I have quite a few posts coming, my head and heart are overflowing right now but I'll try and pace myself, lest I make your poor eyes bleed.
2011 has been a real bitch of a year so far. Obviously she thought we'd had it a bit easy so she decided to test our mettle. Well guess what??? We are made of pretty strong stuff. You can bend our spirit, darken our hearts but you can't break us. When the shit hits the fan all these individual entities stretch their wings and join together to become one kick arse mother and do whatever it takes to get through the day.
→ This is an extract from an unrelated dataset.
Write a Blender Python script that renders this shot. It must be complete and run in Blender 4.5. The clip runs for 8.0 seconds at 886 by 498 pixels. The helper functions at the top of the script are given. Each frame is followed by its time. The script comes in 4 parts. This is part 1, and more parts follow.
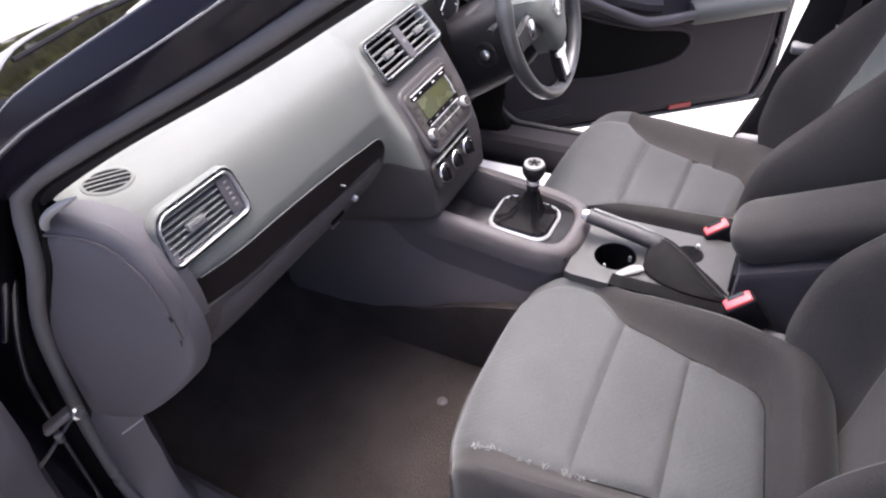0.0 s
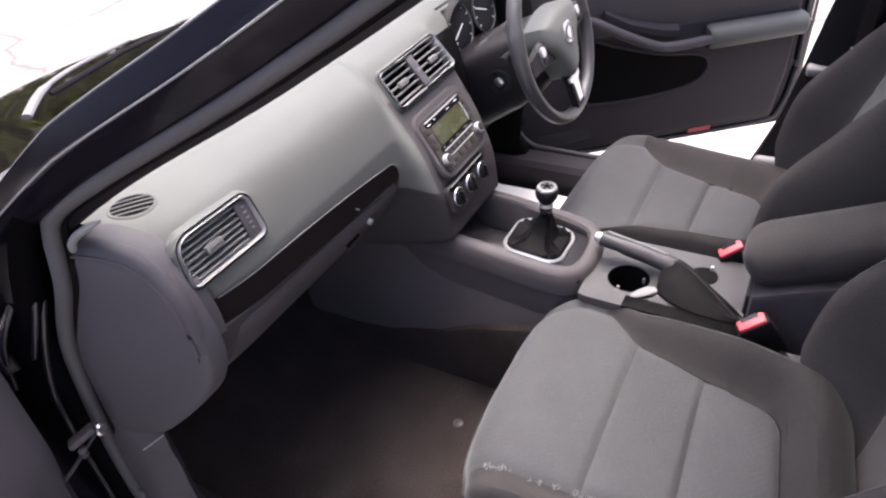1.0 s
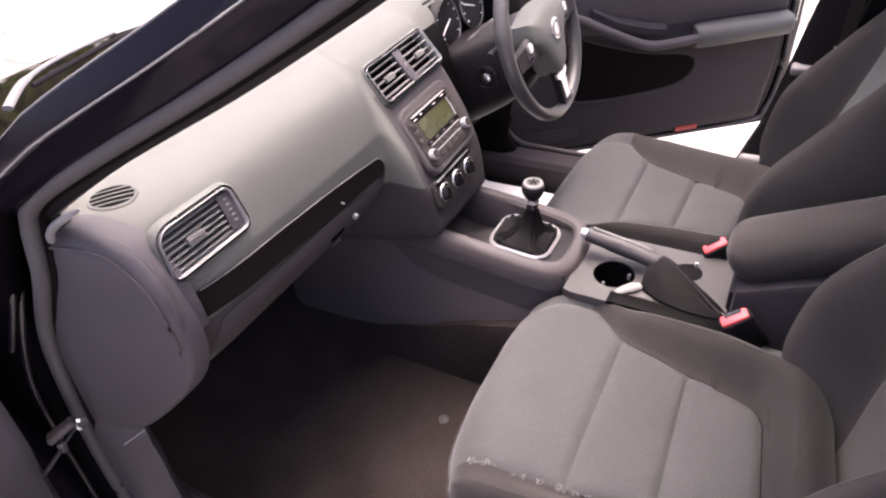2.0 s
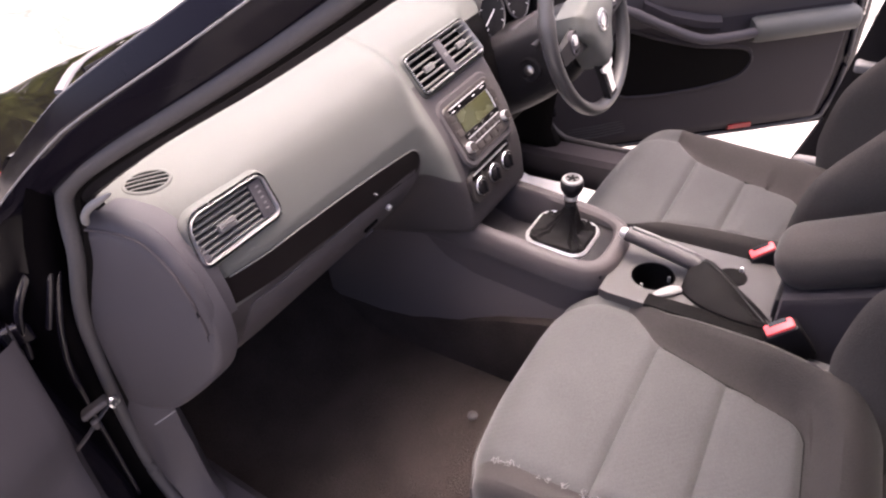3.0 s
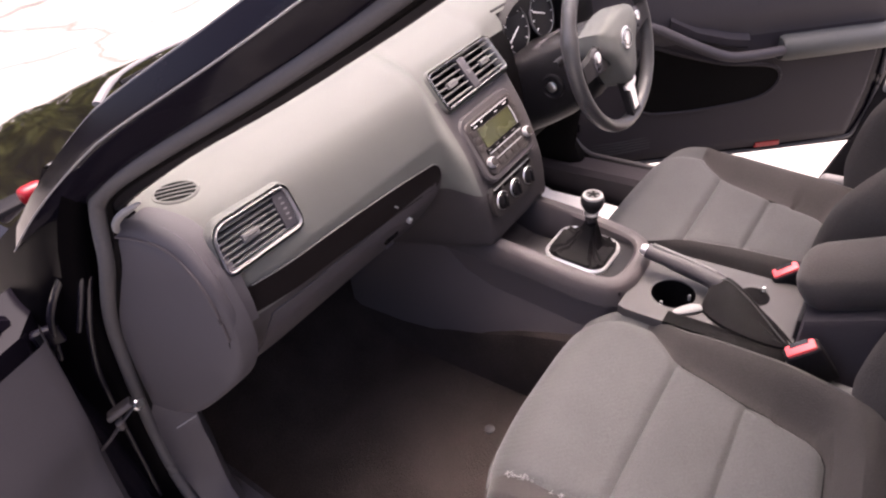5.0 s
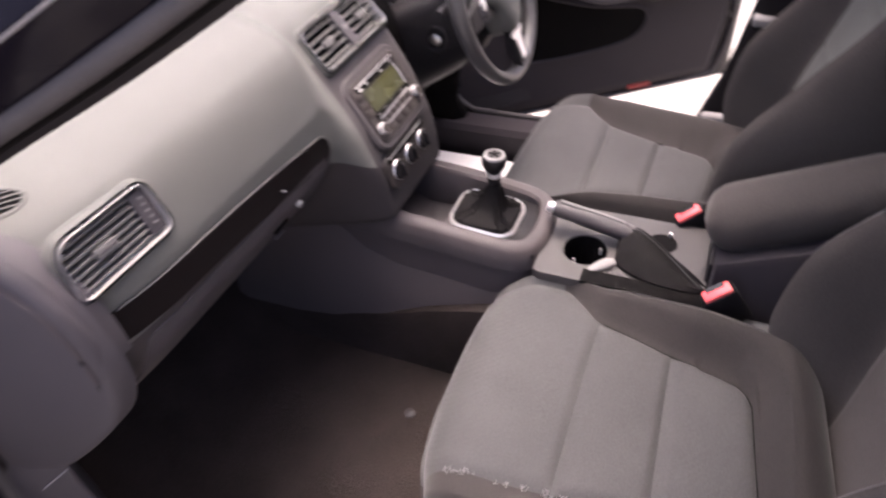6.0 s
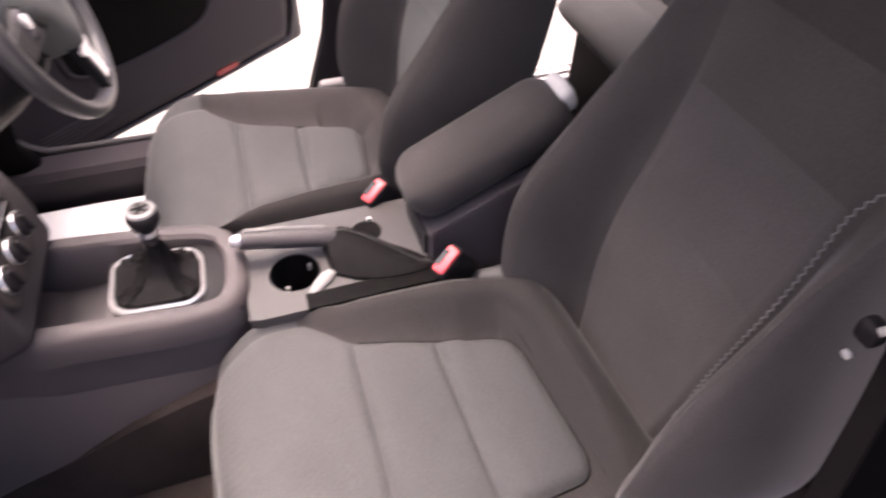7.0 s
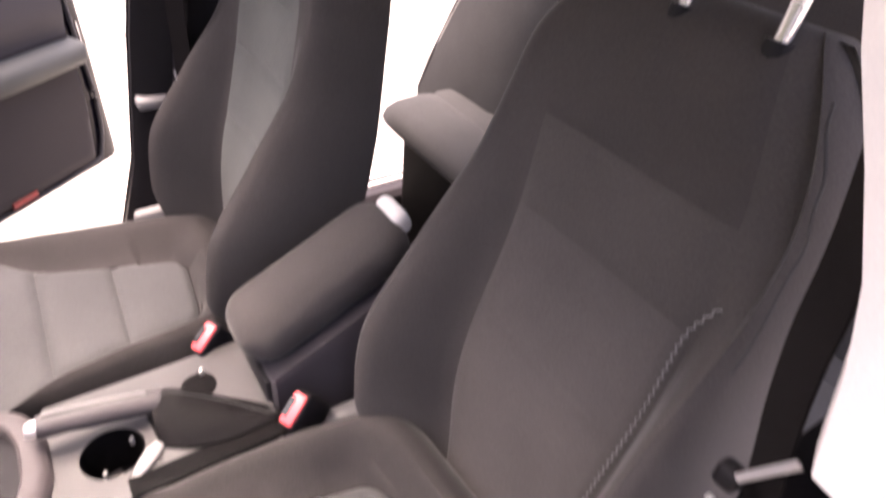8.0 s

My thoughts are with Lori on the loss of her beloved Tony and to those affected by the floods I hope that you find the strength to rebuild and move forward.
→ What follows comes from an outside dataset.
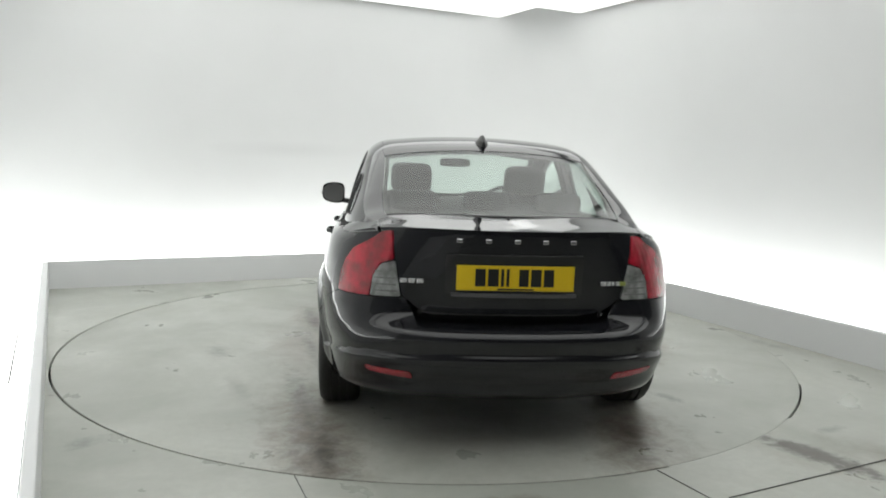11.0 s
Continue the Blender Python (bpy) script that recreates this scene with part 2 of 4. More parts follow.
def build_shell():
    # kerbs
    k = 0.045
    for name, r in (("kerb_left", (A0 - k, A0, B0, B1 + k)), ("kerb_right", (A1, A1 + k, B0, B1 + k)), ("kerb_back", (A0, A1, B1, B1 + k))):
        bm = bmesh.new()
        box(bm, *r, -0.02, KERB_H, 0.006)
        structure(name, bm, KERB, "low white painted kerb round the turntable pit", m=ROOM)
    # ledges behind the kerbs, lower than the kerbs' tops, with the light strips
    lw, lz = LEDGE_W, 0.17
    x0, x1, y1 = A0 - k - lw, A1 + k + lw, B1 + k + lw
    for name, r in (("ledge_left", (x0, A0 - k, B0, y1)), ("ledge_right", (A1 + k, x1, B0, y1)), ("ledge_back", (A0 - k, A1 + k, B1 + k, y1))):
        bm = bmesh.new()
        box(bm, *r, -0.02, lz)
        structure(name, bm, LEDGE, "white brightly lit ledge behind the kerb", m=ROOM)
    # light strips lying in the trough close behind the kerb
    for r in ((x0 + 0.004, A0 - 0.055, -2.7, y1 - 0.004), (A1 + 0.055, x1 - 0.004, -3.4, y1 - 0.004), (A0 - 0.05, A1 + 0.05, B1 + 0.055, y1 - 0.004)):
        lamp = new("light_strip")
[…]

Before I began blogging, before I even dared, I stumbled across a blog that reached into my heart and spoke to me. For a long time I lurked and drank the energy that came through the screen and I grew brave. I realised that I had to make my future and the blogger that led me here was Lulu from Unperfect Life
Now as you are sadly learning Lulu has left us, I do not know the details and ultimately the details pale into insignificance, what I do realise is that my sadness has overshadowed the lesson that I need to take from "knowing" her and that is that life, however 'unperfect, is for embracing, grabbing it by the neck, giving it a shot of tequila, knocking it back and saying Fuck It let's have another. I always thought that one day I'd get to meet her and have that tequila. Sadly that's not to be.